Since the league doles out playoff assignments based on regular season grades, and only the crew that works the Super Bowl will work a pair of playoff games (including one next weekend), it stands to reason that Coleman, Parry, Steratore and Torbert represent the seventh through 10th spots in the referee power rankings. There are 17 referees on the league’s official roster.

It would seemingly follow that next week we’ll see the top crew and crews four through six, and the second- and third-ranked crews will work conference championship games.

But that gets us back to this weekend.

Among these esteemed officials are two guys who administered a pair of high-profile mistakes on Monday nights, meaning the rest of their work must have been really good.

Torbert’s crew missed an obvious player trying to report eligible in the Cardinals-Ravens game, which the league circled back and admitted was a mistake.

Steratore attracted notice during the Patriots-Bills game for an inadvertent whistle that stopped a play and also for saying Bills wideout Sammy Watkins was “giving himself up” rather than trying to get out of bounds, which kept the Bills for having a chance at a Hail Mary.
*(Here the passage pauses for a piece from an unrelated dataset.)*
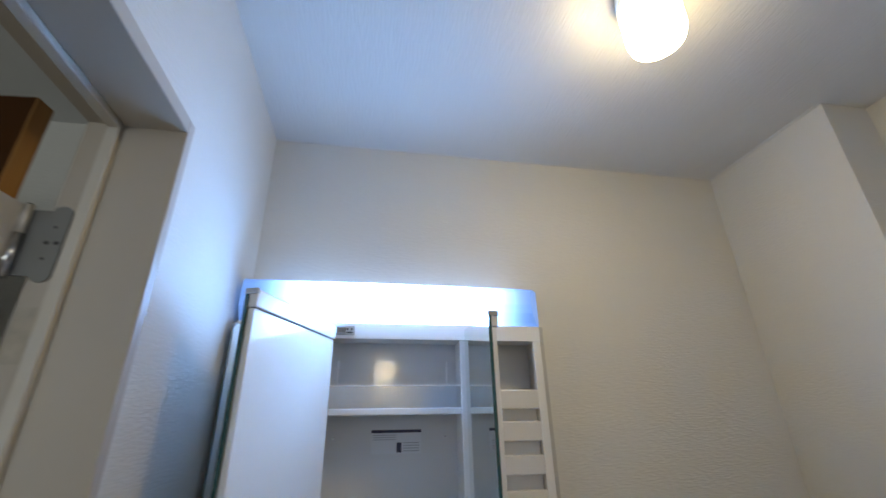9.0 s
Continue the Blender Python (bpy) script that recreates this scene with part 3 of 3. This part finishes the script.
st = part("sticker", boxes(((S1 - 0.0006, 0.757, 1.437), (S1 + 0.0002, 0.880, 1.490))), STICKER, cab, "caution sticker with printed lines")
part("print", boxes(((S1 - 0.0011, 0.757, 1.484), (S1 - 0.00062, 0.880, 1.491))), NAVY, st)
part("print", boxes(((S1 - 0.0011, 0.806, 1.440), (S1 - 0.00062, 0.818, 1.462))), NAVY, st)
for i in range(4):
    part("print", boxes(((S1 - 0.0011, 0.762, 1.442 + i * 0.006), (S1 - 0.00062, 0.802, 1.4443 + i * 0.006))), GREY, st)
for i in range(3):
    part("print", boxes(((S1 - 0.0011, 0.82, 1.468 + i * 0.005), (S1 - 0.00062, 0.876, 1.470 + i * 0.005))), GREY, st)
st = part("sticker", boxes(((S2 - 0.0006, 0.520, 1.146), (S2 + 0.0002, 0.585, 1.240))), STICKER, cab, "instruction sticker with printed lines")
for i in range(7):
    part("print", boxes(((S2 - 0.0011, 0.528, 1.155 + i * 0.010), (S2 - 0.00062, 0.566 + 0.004 * (i % 3), 1.1575 + i * 0.010))), GREY, st)
part("print", boxes(((S2 - 0.0011, 0.545, 1.226), (S2 - 0.00062, 0.575, 1.236))), NAVY, st)


for y, z0, z1 in ((0.972, 1.600, 1.655), (0.690, 1.600, 1.655), (0.5975, 1.625, 1.668)):
    part("ridge", tube(bmesh.new(), (WX - 0.0205, y, z0), (WX - 0.0215, y, z1), 0.0022, seg=12), GLOSS, cab, "", True)


for x, y in ((S1 - 0.0005, 0.971), (S1 - 0.0005, 0.696), (CX + 0.0168, 0.522)):
    part("pin", lathe([(0, 0.0), (0.0032, 0.0), (0.0028, 0.0022), (0.0012, 0.0034), (0, 0.0036)], 14), CHROME, cab, "tiny shiny moulding pin", True).matrix_local = pose(x, y, 1.474, 0, -90, 0)


def cabinet_door(w, hinge_y, turn, label):
    """Hinged at its own origin, reaching along local x, mirror on local -y."""
    d = part("door", boxes(((0.003, 0.0, CB + 0.012), (w - 0.004, 0.012, 1.690)), bevel=0.002), GLOSS, cab, label)
    part("top_rail", boxes(((0.002, -0.002, 1.6915), (w - 0.002, 0.016, 1.723)), bevel=0.002), WHITE, d)
    part("bottom_rail", boxes(((0.002, -0.002, CB), (w - 0.002, 0.016, CB + 0.011)), bevel=0.002), WHITE, d)
    # Strip coloured as the shade between door back and top rail.
    part("groove", boxes(((0.004, 0.004, 1.6895), (w - 0.005, 0.0135, 1.692))), GROOVE_SHADE, d)
    part("mirror", boxes(((0.001, -0.0062, CB + 0.001), (w - 0.0025, -0.0022, 1.721))), MIRROR, d, "silvered mirror face")
    part("glass_edge", boxes(((w - 0.0023, -0.0065, CB), (w, 0.0005, 1.7225)), bevel=0.0005), EDGE, d, "dark green glass edge")
    part("corner_cap", boxes(((w - 0.007, -0.0068, 1.7145), (w + 0.0012, 0.0165, 1.7245)), bevel=0.001), GREY, d, "grey corner cap")
    for x in (0.30, 0.5):
        part("screw", tube(bmesh.new(), (w * x, 0.0155, 1.709), (w * x, 0.0172, 1.709), 0.0025, seg=12), HINGE, d)
    d.matrix_local = pose(CX - 0.006, hinge_y, 0, 0, 0, turn)
    return d


cabinet_door(0.312, 0.990, math.degrees(math.atan2(0.117, -0.286)), "open mirror door showing its white back")
cabinet_door(0.186, 0.655, math.degrees(math.atan2(-0.010, -0.184)), "open narrow mirror door showing its white back")
cabinet_door(0.206, 0.999, 90, "closed narrow mirror door").matrix_local = pose(CX - 0.022, 0.999, 0, 0, 0, 90) @ Matrix.Diagonal((1, -1, 1, 1))
for y in (0.957, 0.614):
    hg = part("hinge", boxes(((CX - 0.005, y - 0.023, 1.704), (CX - 0.0021, y + 0.023, 1.727)), bevel=0.001), HINGE, cab, "small steel cup hinge")
    part("arm", boxes(((CX - 0.009, y - 0.002, 1.708), (CX - 0.005, y + 0.022, 1.722)), bevel=0.0015), CHROME, hg)
    part("slot", boxes(((CX - 0.0062, y - 0.018, 1.7085), (CX - 0.0048, y - 0.004, 1.7115))), DARK, hg)
    for k in (0.0, 0.010):
        part("screw", tube(bmesh.new(), (CX - 0.0068, y - 0.016 + k, 1.718), (CX - 0.0045, y - 0.016 + k, 1.718), 0.0026, seg=10), DARK, hg)

# ---- floor planks ----
PW, PL = 0.148, 0.91
plank = {}
k = 0
x = DX1 + 0.005
while x < WX - 0.01:
    y = WS - (0.45 if k % 2 else 0.0)
    while y < WY - 0.01:
        a, b, c = max(y, WS), min(y + PL, WY), min(x + PW, WX)
        key = (round(b - a, 3), round(c - x, 3))
        if key not in plank:
            plank[key] = mesh("plank", boxes(((0.0003, 0.0003, -0.006), (key[1] - 0.0003, key[0] - 0.0003, 0)), bevel=0.0005), FLOOR)
        o = new("plank", plank[key])
        o.parent, o.location = wash_floor, (x, a, WF)
        y += PL
    x += PW
    k += 1

# ---- mosaic ----
rng = random.Random(7)
P = 0.0131
WIDTHS = (0.0095, 0.0115, 0.0131, 0.0131, 0.0150, 0.0190)
chips = []
z = 0.014
while z < BZ - 0.004:
    y = BY - 0.0065
    while y > SY:
        w = rng.choice(WIDTHS)
        chips.append((y - w, z, w))
        y -= w
    z += P


def chip_geometry(y0, z0, w, h, t):
    y1, z1, c = y0 + w, z0 + h, 0.00022
    v = [(0, y0, z0), (0, y1, z0), (0, y1, z1), (0, y0, z1), (t, y0 + c, z0 + c), (t, y1 - c, z0 + c), (t, y1 - c, z1 - c), (t, y0 + c, z1 - c)]
    f = [(4, 5, 6, 7), (0, 1, 5, 4), (1, 2, 6, 5), (2, 3, 7, 6), (3, 0, 4, 7)]
    return v, f


verts, faces, near = [], [], []
for y0, z0, w in chips:
    if 0.88 < y0 < 1.08 and 1.12 < z0 < 1.38 and len(near) < 300:
        near.append((y0, z0, w))
        continue
    v, f = chip_geometry(y0, z0, w, P, rng.uniform(0.0014, 0.00155))
    n0 = len(verts)
    verts += v
    faces += [tuple(i + n0 for i in q) for q in f]
me = bpy.data.meshes.new("mosaic")
me.from_pydata(verts, [], faces)
me.materials.append(MOSAIC)
ob = new("mosaic", me)
ob.parent, ob.location = mosaic_wall, (MX - 0.0015, 0, 0)
tagged(ob, "slate blue mosaic chips", kind="stuff")
shared = {}
for y0, z0, w in near:
    if w not in shared:
        v, f = chip_geometry(0, 0, w, P, 0.00145)
        me = bpy.data.meshes.new("tile")
        me.from_pydata(v, [], f)
        me.materials.append(MOSAIC_CHIP)
        shared[w] = me
    o = new("tile", shared[w])
    o.parent, o.location = mosaic_wall, (MX - 0.0015, y0, z0)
Torbert will be working Saturday’s Chiefs-Texans game, while Steratore will be in Washington Sunday.

While the attention paid to officials’ mistakes has compounded (possibly but not absolutely at a higher rate than the mistakes themselves), the bigger problem might be trying to reward too many officials.

With no more than four games on any weekend, it’s a little hard to justify the guy who came in 10th of 17 advancing to the postseason, turning officiating assignments into the equivalent of a pre-Christmas college bowl game.